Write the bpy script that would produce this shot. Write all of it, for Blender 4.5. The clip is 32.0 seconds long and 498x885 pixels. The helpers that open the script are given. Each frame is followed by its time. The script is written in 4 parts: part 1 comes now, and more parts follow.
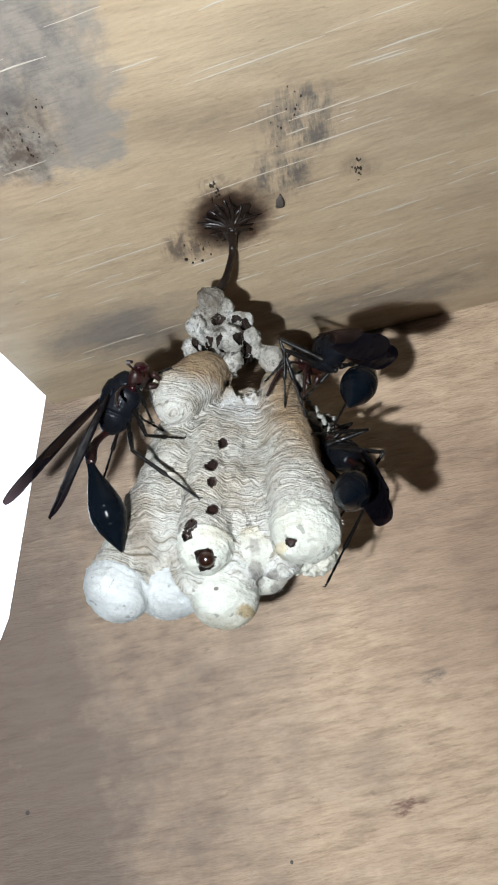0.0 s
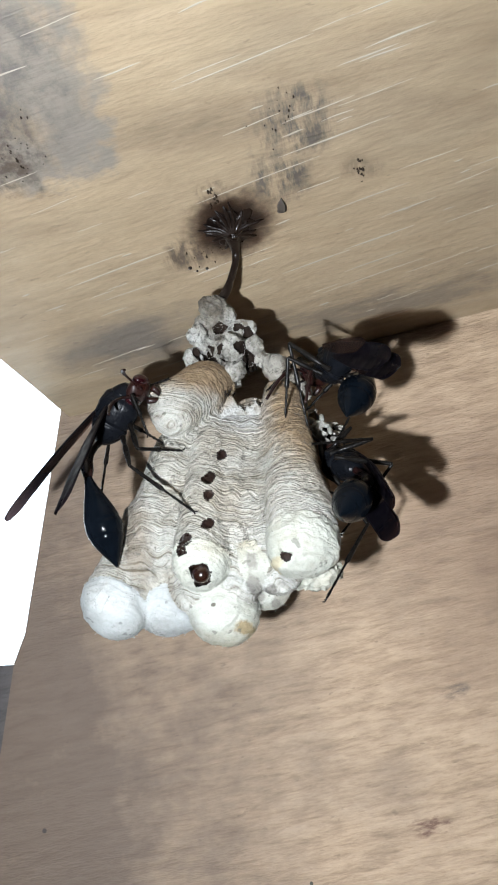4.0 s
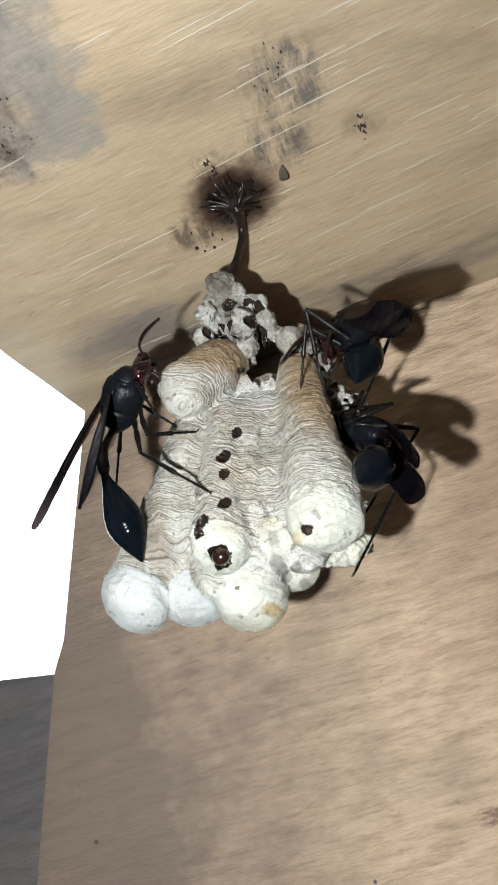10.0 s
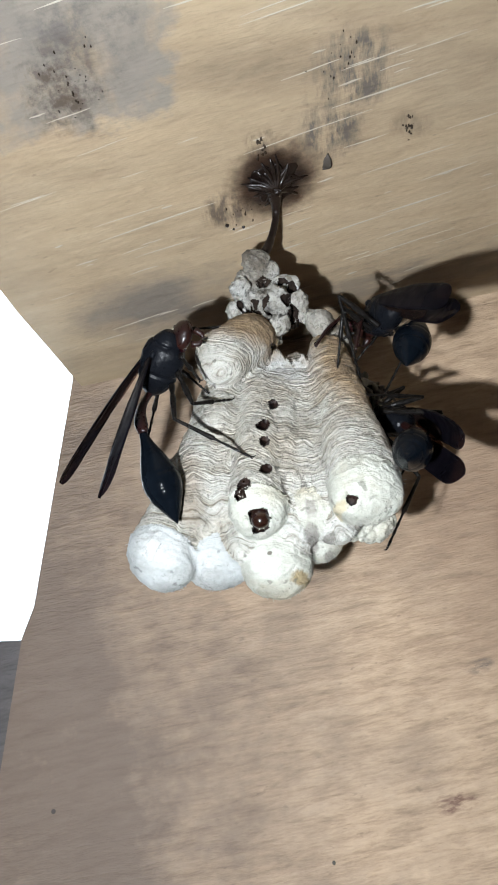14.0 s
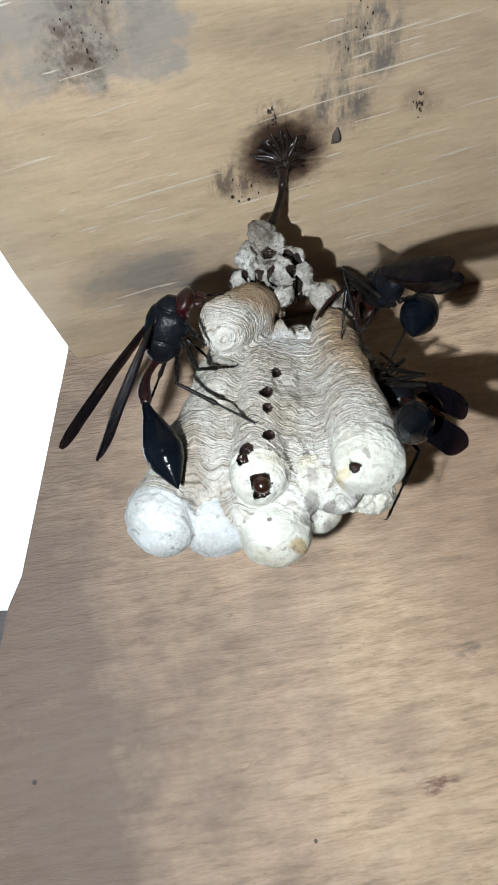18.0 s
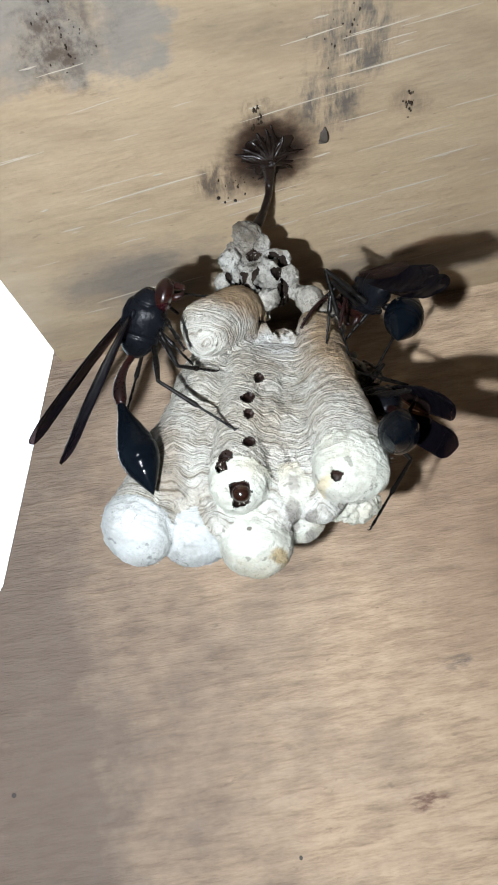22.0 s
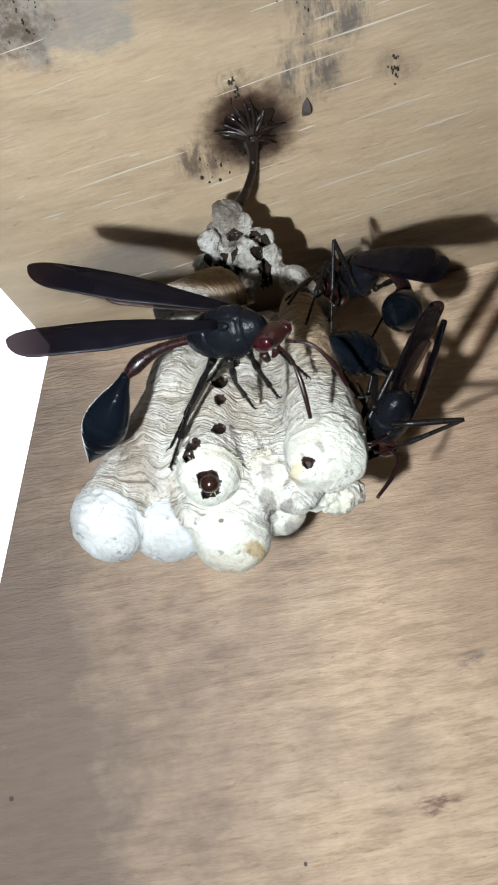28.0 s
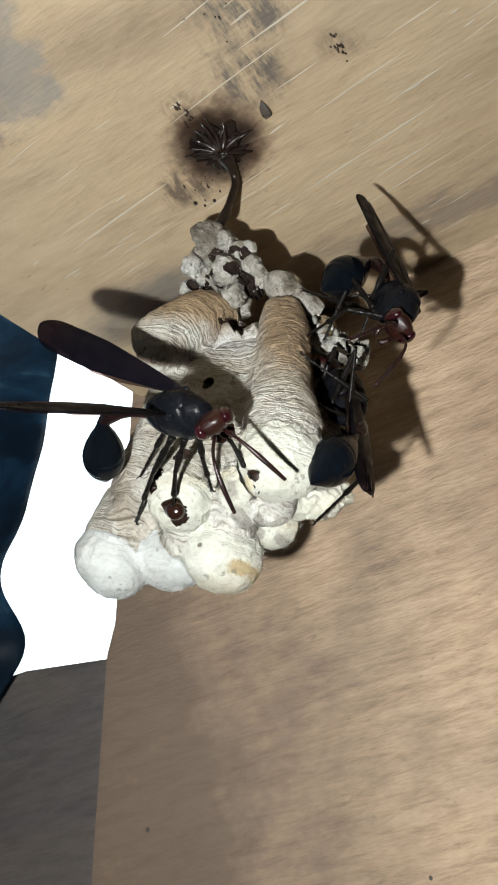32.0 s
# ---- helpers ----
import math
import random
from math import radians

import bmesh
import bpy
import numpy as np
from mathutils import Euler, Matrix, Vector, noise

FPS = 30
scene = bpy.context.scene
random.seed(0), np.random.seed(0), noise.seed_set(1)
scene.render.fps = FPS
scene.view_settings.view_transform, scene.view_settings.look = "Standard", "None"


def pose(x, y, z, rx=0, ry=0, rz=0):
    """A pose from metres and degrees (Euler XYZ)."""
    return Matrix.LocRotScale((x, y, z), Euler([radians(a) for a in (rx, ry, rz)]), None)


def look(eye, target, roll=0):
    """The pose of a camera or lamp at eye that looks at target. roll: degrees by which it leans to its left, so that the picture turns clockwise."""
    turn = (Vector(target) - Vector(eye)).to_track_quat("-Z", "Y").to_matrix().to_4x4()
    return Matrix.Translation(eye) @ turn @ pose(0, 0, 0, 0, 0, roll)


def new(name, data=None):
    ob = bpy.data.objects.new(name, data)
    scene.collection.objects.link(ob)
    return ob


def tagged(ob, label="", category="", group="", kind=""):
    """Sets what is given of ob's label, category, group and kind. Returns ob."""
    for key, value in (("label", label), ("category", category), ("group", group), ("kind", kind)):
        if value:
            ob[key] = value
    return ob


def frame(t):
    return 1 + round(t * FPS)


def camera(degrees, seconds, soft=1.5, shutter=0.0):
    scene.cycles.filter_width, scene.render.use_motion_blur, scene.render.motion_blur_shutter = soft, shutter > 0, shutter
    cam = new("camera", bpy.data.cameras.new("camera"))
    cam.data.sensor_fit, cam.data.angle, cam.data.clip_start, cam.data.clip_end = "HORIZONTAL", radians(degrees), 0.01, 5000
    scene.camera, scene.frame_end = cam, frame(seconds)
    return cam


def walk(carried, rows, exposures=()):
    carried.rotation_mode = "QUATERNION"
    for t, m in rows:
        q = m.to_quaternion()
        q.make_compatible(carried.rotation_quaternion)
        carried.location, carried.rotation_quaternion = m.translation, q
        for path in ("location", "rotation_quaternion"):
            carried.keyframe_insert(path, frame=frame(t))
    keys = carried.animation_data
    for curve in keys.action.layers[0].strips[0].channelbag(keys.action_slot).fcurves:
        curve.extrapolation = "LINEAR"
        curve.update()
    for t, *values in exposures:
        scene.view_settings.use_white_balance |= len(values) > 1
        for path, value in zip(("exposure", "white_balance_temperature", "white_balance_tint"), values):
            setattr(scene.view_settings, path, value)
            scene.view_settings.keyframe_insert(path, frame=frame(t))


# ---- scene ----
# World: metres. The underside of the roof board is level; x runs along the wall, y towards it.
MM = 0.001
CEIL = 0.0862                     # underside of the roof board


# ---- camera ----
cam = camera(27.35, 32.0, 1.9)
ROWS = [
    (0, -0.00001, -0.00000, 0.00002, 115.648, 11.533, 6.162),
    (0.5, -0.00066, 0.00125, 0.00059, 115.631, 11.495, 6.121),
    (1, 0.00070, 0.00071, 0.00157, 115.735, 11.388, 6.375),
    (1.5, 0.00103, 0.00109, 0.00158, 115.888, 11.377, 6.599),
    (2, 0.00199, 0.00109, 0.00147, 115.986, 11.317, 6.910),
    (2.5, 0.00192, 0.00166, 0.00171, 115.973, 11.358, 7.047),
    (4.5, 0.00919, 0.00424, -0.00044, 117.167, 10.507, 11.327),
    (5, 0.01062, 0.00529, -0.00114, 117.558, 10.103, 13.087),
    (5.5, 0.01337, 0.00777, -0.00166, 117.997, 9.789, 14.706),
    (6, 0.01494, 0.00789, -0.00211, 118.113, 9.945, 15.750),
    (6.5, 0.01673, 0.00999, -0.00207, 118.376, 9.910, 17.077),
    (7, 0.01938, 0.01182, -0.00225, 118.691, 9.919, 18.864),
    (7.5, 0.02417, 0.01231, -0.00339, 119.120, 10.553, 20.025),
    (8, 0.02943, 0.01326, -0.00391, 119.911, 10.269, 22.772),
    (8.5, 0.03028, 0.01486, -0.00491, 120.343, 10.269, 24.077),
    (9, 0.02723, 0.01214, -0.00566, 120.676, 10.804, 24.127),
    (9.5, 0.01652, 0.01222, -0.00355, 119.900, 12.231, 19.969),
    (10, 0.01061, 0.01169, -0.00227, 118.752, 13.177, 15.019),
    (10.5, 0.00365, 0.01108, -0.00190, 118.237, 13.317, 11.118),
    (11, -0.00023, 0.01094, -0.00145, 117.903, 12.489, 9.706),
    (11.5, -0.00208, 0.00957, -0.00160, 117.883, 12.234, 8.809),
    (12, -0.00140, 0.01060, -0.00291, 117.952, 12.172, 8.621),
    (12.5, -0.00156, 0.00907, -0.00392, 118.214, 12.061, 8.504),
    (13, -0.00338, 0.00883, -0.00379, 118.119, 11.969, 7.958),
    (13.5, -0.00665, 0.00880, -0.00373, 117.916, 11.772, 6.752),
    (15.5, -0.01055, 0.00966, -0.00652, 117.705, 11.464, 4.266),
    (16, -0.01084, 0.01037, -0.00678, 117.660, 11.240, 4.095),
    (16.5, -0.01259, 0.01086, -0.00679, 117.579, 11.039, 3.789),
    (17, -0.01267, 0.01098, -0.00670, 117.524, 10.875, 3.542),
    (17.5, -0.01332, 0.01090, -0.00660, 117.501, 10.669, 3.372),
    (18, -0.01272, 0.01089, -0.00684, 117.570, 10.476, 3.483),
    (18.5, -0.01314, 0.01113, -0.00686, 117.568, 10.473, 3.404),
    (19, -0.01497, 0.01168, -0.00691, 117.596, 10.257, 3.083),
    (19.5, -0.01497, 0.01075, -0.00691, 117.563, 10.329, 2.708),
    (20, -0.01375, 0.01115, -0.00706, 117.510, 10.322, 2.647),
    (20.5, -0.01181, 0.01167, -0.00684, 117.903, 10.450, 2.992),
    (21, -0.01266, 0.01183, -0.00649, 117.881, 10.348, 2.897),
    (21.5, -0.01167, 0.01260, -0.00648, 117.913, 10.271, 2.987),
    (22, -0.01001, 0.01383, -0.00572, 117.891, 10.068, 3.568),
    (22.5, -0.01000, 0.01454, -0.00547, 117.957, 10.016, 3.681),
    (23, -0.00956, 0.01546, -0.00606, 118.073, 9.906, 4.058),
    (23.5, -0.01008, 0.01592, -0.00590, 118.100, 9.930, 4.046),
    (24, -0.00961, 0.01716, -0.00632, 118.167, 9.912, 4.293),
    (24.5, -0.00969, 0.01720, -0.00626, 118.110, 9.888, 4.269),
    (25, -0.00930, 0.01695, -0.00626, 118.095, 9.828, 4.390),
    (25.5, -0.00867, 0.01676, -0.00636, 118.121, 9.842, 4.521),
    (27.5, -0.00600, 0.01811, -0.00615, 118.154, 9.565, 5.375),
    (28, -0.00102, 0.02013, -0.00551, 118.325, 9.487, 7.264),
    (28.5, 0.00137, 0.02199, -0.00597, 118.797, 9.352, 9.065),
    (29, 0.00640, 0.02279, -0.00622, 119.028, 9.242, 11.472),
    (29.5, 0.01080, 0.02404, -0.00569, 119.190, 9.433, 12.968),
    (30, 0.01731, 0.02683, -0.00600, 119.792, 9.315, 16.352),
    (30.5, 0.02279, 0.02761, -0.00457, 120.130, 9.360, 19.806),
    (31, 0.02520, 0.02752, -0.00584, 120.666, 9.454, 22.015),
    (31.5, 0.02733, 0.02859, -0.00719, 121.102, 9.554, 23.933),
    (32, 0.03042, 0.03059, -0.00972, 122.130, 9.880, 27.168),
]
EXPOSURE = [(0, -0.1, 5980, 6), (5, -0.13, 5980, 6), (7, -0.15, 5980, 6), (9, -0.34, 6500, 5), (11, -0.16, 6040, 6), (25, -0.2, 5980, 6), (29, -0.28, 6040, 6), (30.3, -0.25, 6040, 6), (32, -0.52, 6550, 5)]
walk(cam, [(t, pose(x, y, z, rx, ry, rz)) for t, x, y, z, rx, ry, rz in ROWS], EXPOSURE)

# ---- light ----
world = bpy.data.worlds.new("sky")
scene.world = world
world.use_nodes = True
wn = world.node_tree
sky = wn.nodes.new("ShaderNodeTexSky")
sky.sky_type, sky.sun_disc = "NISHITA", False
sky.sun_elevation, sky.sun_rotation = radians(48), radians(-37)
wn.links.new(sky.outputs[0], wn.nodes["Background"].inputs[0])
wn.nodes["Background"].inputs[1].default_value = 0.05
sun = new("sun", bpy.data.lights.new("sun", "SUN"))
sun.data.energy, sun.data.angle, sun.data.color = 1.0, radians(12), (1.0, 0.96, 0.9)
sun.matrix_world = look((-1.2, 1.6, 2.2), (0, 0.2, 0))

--

§ **Task goal**
Could the lines from the top of the material through the line with "scene.render.fps = FPS" be repeated exactly, pictures left out?

§ **Solution for this task**
Write the bpy script that would produce this shot. Write all of it, for Blender 4.5. The clip is 32.0 seconds long and 498x885 pixels. The helpers that open the script are given. Each frame is followed by its time. The script is written in 4 parts: part 1 comes now, and more parts follow.
0.0 s
4.0 s
10.0 s
14.0 s
18.0 s
22.0 s
28.0 s
32.0 s
# ---- helpers ----
import math
import random
from math import radians

import bmesh
import bpy
import numpy as np
from mathutils import Euler, Matrix, Vector, noise

FPS = 30
scene = bpy.context.scene
random.seed(0), np.random.seed(0), noise.seed_set(1)
scene.render.fps = FPS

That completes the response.